Problem details:
Begin with the first line of the entries below and reproduce each line exactly, ending with the line that holds "scene.render.fps = FPS".

Records with scene code:
--- start ---

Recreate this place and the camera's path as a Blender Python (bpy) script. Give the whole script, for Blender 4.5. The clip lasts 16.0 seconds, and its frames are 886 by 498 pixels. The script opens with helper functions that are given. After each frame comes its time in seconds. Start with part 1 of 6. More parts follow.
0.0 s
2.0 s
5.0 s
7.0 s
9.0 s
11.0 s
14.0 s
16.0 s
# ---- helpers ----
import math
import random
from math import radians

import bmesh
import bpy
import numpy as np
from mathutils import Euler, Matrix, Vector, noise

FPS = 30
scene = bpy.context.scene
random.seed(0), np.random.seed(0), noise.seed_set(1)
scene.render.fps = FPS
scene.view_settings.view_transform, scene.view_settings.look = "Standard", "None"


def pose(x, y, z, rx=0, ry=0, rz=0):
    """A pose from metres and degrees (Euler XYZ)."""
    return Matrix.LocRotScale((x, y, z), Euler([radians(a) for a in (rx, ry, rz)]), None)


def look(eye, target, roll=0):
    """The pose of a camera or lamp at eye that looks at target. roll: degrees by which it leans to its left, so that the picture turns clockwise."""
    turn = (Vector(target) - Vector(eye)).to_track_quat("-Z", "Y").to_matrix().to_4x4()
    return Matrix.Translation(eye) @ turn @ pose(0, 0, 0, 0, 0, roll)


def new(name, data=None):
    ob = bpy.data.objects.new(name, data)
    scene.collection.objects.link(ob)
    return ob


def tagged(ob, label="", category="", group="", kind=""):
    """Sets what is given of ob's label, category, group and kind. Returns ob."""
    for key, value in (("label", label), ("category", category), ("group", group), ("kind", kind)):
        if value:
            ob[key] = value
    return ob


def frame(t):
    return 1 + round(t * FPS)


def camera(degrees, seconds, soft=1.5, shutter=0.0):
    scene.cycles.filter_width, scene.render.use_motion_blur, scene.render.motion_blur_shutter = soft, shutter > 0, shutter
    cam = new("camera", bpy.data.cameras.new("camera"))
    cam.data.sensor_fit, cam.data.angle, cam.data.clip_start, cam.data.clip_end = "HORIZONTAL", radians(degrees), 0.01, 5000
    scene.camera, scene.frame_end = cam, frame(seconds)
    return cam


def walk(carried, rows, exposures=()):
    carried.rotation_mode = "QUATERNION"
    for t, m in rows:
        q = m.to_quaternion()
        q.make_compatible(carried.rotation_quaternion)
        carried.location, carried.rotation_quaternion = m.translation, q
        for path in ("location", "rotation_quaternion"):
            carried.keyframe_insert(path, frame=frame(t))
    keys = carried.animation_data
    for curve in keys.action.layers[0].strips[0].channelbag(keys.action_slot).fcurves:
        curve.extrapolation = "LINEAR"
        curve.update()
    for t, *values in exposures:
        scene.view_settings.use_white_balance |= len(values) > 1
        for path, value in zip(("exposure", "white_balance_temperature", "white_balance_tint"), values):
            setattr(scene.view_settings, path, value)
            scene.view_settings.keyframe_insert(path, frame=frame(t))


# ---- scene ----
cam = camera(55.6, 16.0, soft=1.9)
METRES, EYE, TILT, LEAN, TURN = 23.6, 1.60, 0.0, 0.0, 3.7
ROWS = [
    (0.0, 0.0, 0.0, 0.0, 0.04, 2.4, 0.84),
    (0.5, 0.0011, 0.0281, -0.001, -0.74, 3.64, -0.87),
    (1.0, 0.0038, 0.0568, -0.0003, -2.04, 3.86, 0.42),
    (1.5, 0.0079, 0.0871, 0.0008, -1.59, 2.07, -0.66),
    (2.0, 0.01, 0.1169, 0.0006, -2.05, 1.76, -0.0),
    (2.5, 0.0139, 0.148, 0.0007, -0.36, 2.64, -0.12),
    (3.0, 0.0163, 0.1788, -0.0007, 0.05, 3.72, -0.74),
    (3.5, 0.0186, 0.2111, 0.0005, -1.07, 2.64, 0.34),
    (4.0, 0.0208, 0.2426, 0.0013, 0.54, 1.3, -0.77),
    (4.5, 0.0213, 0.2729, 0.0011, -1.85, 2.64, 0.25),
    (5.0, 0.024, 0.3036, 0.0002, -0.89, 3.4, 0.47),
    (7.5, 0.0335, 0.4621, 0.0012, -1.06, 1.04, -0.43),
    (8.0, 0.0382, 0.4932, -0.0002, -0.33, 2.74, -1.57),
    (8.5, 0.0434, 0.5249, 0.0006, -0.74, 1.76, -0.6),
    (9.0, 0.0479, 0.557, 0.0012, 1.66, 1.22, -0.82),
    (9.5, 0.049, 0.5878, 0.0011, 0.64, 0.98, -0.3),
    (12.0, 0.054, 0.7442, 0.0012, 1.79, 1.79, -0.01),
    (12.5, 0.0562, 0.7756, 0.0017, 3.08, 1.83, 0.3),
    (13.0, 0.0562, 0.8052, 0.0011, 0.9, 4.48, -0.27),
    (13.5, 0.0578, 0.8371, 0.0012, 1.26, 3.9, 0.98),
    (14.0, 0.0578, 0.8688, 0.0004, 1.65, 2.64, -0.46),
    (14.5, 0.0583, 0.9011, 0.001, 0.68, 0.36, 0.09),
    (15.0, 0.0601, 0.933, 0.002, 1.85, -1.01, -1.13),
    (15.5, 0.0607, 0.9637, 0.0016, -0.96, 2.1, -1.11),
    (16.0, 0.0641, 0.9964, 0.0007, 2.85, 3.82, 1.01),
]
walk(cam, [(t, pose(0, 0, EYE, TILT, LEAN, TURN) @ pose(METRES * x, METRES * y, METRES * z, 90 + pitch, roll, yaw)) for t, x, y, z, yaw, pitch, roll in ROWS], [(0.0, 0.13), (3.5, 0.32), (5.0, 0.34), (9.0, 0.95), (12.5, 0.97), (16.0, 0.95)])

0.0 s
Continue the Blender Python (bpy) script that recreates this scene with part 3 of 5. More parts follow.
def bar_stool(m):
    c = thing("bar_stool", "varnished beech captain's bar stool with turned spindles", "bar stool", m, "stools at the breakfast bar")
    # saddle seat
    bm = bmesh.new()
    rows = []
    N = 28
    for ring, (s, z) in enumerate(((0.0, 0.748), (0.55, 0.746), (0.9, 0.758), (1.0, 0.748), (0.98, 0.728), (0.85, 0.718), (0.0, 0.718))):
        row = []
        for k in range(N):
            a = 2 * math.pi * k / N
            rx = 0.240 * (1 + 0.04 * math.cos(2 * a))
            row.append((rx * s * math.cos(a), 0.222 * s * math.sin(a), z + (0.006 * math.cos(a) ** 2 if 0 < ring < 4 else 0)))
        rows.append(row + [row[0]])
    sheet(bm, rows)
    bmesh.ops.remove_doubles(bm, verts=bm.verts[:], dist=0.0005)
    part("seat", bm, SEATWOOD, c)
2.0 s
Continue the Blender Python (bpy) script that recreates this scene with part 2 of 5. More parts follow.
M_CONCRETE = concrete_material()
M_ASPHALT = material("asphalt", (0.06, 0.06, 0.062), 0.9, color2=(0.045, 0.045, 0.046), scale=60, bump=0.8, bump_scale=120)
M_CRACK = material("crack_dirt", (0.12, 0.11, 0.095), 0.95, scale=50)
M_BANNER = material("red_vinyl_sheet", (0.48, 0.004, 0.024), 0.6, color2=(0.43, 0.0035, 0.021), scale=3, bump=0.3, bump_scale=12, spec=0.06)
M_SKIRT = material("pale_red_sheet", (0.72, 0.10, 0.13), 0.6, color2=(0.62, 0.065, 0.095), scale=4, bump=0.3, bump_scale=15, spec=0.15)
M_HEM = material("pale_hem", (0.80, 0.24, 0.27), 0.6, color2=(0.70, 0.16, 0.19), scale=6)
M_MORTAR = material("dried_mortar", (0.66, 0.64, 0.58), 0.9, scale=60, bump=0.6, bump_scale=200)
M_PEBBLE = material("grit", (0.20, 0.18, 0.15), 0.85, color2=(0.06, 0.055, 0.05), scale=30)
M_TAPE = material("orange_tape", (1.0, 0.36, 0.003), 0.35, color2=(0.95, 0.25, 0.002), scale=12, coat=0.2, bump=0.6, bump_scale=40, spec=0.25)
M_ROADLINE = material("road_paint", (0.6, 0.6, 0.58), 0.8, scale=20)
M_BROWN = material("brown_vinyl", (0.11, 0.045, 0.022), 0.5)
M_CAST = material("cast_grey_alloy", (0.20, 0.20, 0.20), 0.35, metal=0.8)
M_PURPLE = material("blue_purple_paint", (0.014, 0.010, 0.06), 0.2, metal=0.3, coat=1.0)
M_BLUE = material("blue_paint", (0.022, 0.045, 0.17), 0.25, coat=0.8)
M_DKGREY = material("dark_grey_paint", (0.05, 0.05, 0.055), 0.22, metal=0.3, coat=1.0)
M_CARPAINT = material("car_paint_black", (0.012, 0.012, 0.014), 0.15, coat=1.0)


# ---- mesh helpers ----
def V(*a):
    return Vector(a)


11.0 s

--- end ---

Exercise result:
Recreate this place and the camera's path as a Blender Python (bpy) script. Give the whole script, for Blender 4.5. The clip lasts 16.0 seconds, and its frames are 886 by 498 pixels. The script opens with helper functions that are given. After each frame comes its time in seconds. Start with part 1 of 6. More parts follow.
0.0 s
2.0 s
5.0 s
7.0 s
9.0 s
11.0 s
14.0 s
16.0 s
# ---- helpers ----
import math
import random
from math import radians

import bmesh
import bpy
import numpy as np
from mathutils import Euler, Matrix, Vector, noise

FPS = 30
scene = bpy.context.scene
random.seed(0), np.random.seed(0), noise.seed_set(1)
scene.render.fps = FPS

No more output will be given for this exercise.